Compare this to the First Department’s view on what is sufficient to demonstrate law office failure in order to show a reasonable excuse to open a default. See, Lamar v City of New York, 2009 NY Slip Op 08974 (1st Dept. 2009)
The Appellate Division, First Department, in Lamar v City of New York, 2009 NY Slip Op 08974 (1st Dept. 2009), said this in a four sentence opinion:
“While the City’s generalized assertion of law office failure as the excuse for its delay is not particularly compelling, it constitutes “good cause” for the delay (see Spira v New York City Tr. Auth., 49 AD3d 478 [2008]).”
What do you think would be the outcome of this case if this were adjudicated in the Second Department?

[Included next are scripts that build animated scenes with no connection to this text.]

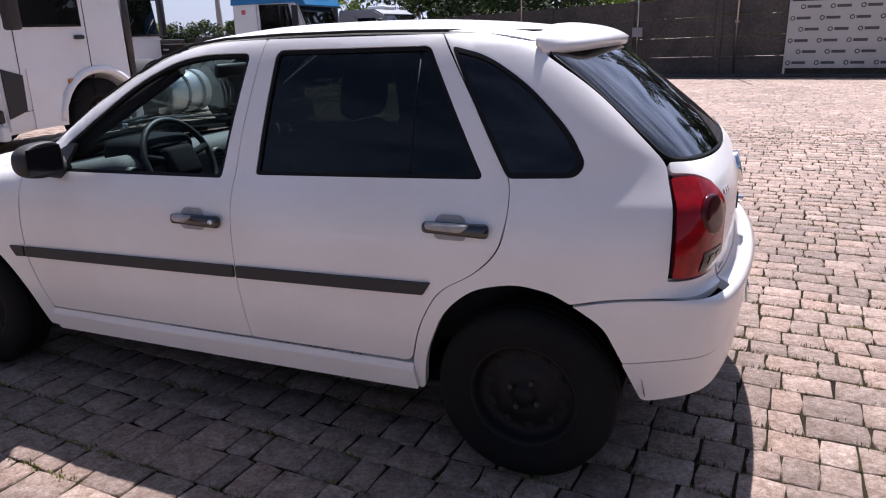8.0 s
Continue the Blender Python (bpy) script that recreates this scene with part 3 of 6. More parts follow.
body_ob = {}
for s in (-1, 1):
    m = (lambda q: q) if s < 0 else flip
    panel("front_fender", "sec", m(FENDER), PAINT, car, s=s, thick=0.03)
    fd = panel("front_door", "side", m(FRONT_DOOR), PAINT, car, holes=[m(FRONT_WINDOW)], s=s, r=0.02)
    rd = panel("rear_door", "side", m(REAR_DOOR), PAINT, car, holes=[m(REAR_WINDOW)], s=s, r=0.02)
    holes = [m(QUARTER_WINDOW)] + ([FUEL_LID] if s > 0 else [])
    qp = panel("quarter_panel", "rear", m(QUARTER), PAINT, car, holes=holes, s=s, r=0.02, thick=0.03)
    panel("sill", "side", m(SILL), PAINT, car, s=s, step=0.011, shift=lambda p: 0.015 * step01(p[:, 2] - 0.331 - 0.0073 * p[:, 0], -0.002, -0.022), thick=0.05)
    for door, win, pane, mat in ((fd, FRONT_WINDOW, "front_window", CLEAR if s < 0 else GREEN), (rd, REAR_WINDOW, "rear_window", TINT_SIDE)):
        trim("window_seal", "side", m(win), 0.011, RUBBER, door, off=-0.003, s=s)
        panel(pane, "side", m(win), mat, door, off=-0.010, s=s, thick=0.001, step=0.025)
    bar = [on_skin(x, s * 0.65, z, "side", -0.010)[0] for x, z in ((0.836, 1.330), (0.842, 1.20), (0.848, 1.07), (0.852, 0.945))]
    part("window_divider", tube(bar, 0.004, 6), RUBBER, rd)
    trim("window_seal", "rear", m(QUARTER_WINDOW), 0.014, RUBBER, qp, off=0.002, s=s)
    panel("quarter_window", "rear", m(QUARTER_WINDOW), TINT, qp, off=-0.004, s=s, thick=0.001, step=0.025)
    # cabin linings behind the outer sheets
    panel("door_lining", "side", [(-0.80, s * 0.7, 0.90), (-0.78, s * 0.7, 0.30), (0.22, s * 0.7, 0.30), (0.20, s * 0.7, 0.90)], TRIM_IN, fd, off=-0.055, s=s, step=0.08)
    panel("door_lining", "side", [(0.20, s * 0.7, 0.915), (0.22, s * 0.7, 0.30), (0.86, s * 0.7, 0.30), (1.10, s * 0.7, 0.72), (1.14, s * 0.7, 0.93)], TRIM_IN, rd, off=-0.055, s=s, step=0.08)
    panel("wing_lining", "rear", [(1.17, s * 0.7, 0.95), (1.10, s * 0.78, 0.72), (1.56, s * 0.7, 0.72), (1.50, s * 0.66, 0.95)], TRIM_IN, qp, off=-0.05, s=s, step=0.08)
    panel("inner_liner", "sec", [(-1.70, s * 0.7, 0.66), (-0.82, s * 0.7, 0.66), (-0.80, s * 0.55, 0.90), (-1.75, s * 0.45, 0.70)], DARK, car, off=-0.045, s=s, step=0.08)
    panel("frame_lining", "side", m(FRONT_DOOR), TRIM_IN, fd, holes=[m(FRONT_WINDOW)], off=-0.022, s=s, r=0.02, gap=0.006, step=0.04, thick=0.004)
    panel("frame_lining", "side", m(REAR_DOOR), TRIM_IN, rd, holes=[m(REAR_WINDOW)], off=-0.022, s=s, r=0.02, gap=0.006, step=0.04, thick=0.004)
    # rubbing strips on the doors
    panel("rubbing_strip", "side", [(-0.898, s * 0.8, 0.597, 0.004), (-0.820, s * 0.8, 0.599, 0.004), (-0.819, s * 0.8, 0.556, 0.004), (-0.868, s * 0.8, 0.554, 0.004)], FADED_TRIM, car, off=0.011, thick=0.013, s=s)
    panel("rubbing_strip", "side", [(-0.812, s * 0.8, 0.599, 0.004), (0.213, s * 0.8, 0.624, 0.004), (0.214, s * 0.8, 0.580, 0.004), (-0.811, s * 0.8, 0.556, 0.004)], FADED_TRIM, fd, off=0.011, thick=0.013, s=s)
    panel("rubbing_strip", "side", [(0.222, s * 0.8, 0.624, 0.004), (0.952, s * 0.8, 0.641, 0.004), (0.926, s * 0.8, 0.598, 0.004), (0.223, s * 0.8, 0.580, 0.004)], FADED_TRIM, rd, off=0.011, thick=0.013, s=s)
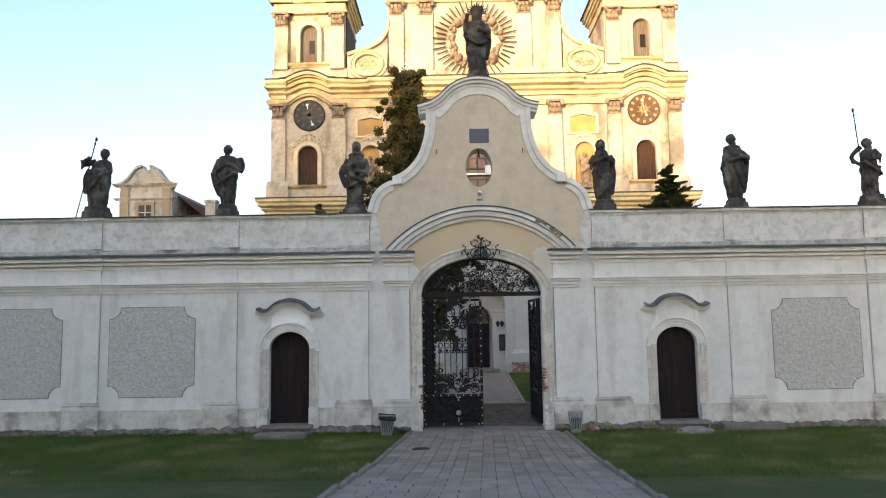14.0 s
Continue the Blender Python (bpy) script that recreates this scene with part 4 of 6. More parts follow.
def arch_window(parent, x, z0, z1, w, y, mat, sill=True, label=""):
    win = None
    sp = z1 - w * 0.5
    bm = bmesh.new()
    prism(bm, [(x - w / 2, z0), (x + w / 2, z0)] + arc(x, sp, w / 2, w / 2, 0, 180, 12), y - 0.02, y + 0.02)
    win = part("window", bm, mat, parent, label)
    bm = bmesh.new()
    o = [(x + w / 2 + 0.22, z0)] + arc(x, sp, w / 2 + 0.22, w / 2 + 0.22, 0, 180, 12) + [(x - w / 2 - 0.22, z0)]
    i = [(x + w / 2, z0)] + arc(x, sp, w / 2, w / 2, 0, 180, 12) + [(x - w / 2, z0)]
    strip(bm, o, i, y - 0.34, y + 0.02)
    part("window_frame", bm, M_ORNA, win)
    if sill:
        bm = bmesh.new()
        corn(bm, x - w / 2 - 0.4, x + w / 2 + 0.4, z0 - 0.2, z0, 0.25, y)
        part("window_sill", bm, M_CHTRIM, win)
    bm = bmesh.new()
    for k in range(1, 4):
        xx = x - w / 2 + w * k / 4
        box(bm, xx - 0.015, xx + 0.015, y - 0.035, y, z0, sp)
    part("battens", bm, mat, win)
    return win


def stucco(bm, x, z, w, h, y, seed):
    """A raised ornament of scrolls and shells."""
    rr = random.Random(seed)
    for sx in (-1, 1):
        for k in range(5):
            t = (k + 0.5) / 5
            px, pz = x + sx * w * 0.5 * t, z + h * (0.5 - t * 0.9) + rr.uniform(-0.06, 0.06)
            tube(bm, [(px + sx * (q[0] - px), y - 0.05, q[1]) for q in spiral(px, pz, h * 0.22, h * 0.06, 60 * k, 1.1, 8)], 0.05, 4)
    ball(bm, (x, y - 0.03, z + h * 0.25), h * 0.2, 8, 1, 0.5, 1.3)


# lower storey, whitewashed, with the portal niche
bm = bmesh.new()
PX, PR, PS = 0.74, 1.45, 3.22
box(bm, -11.0, PX - PR, CHY, CHY + 1.4, -0.6, 8.4)
box(bm, PX + PR, 12.7, CHY, CHY + 1.4, -0.6, 8.4)
prism(bm, lintel_poly(PX, PR, PS, PR, PX - PR, PX + PR, 8.4, 24), CHY, CHY + 1.4)
low = part("lower_wall", bm, M_CHLOW, church, "whitewashed lower storey, its colour greyed for shade")
bm = bmesh.new()
box(bm, PX - PR - 0.3, PX + PR + 0.3, CHY + 1.38, CHY + 1.6, -0.6, 5.0)
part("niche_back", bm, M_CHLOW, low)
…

When vacating a default in the Second Department based upon law office failure, the proponent of the motion must produce admissible evidence explaining the nature and extent of the law office failure. What is important to appreciate is that if a procedure is in place to assure that a default will not occur, then it must be explained why the procedure was not followed. This is what the Appellate Term stated in A.B. Med. Servs., PLLC v GLI Corporate Risk Solutions, Inc., 2009 NY Slip Op 52322(U)(App. Term 2d Dept. 2009):
“Plaintiffs’ allegation of law office failure is factually insufficient (see Robinson v New York City Tr. Auth., 203 AD2d 351 [1994]), in that they failed to explain whether the normal two-part procedure for assigning a per diem attorney to cover a court appearance, as outlined in their submission to the court, was followed in its entirety. Accordingly, plaintiffs’ motion to vacate the prior order was properly denied. in a particular case.”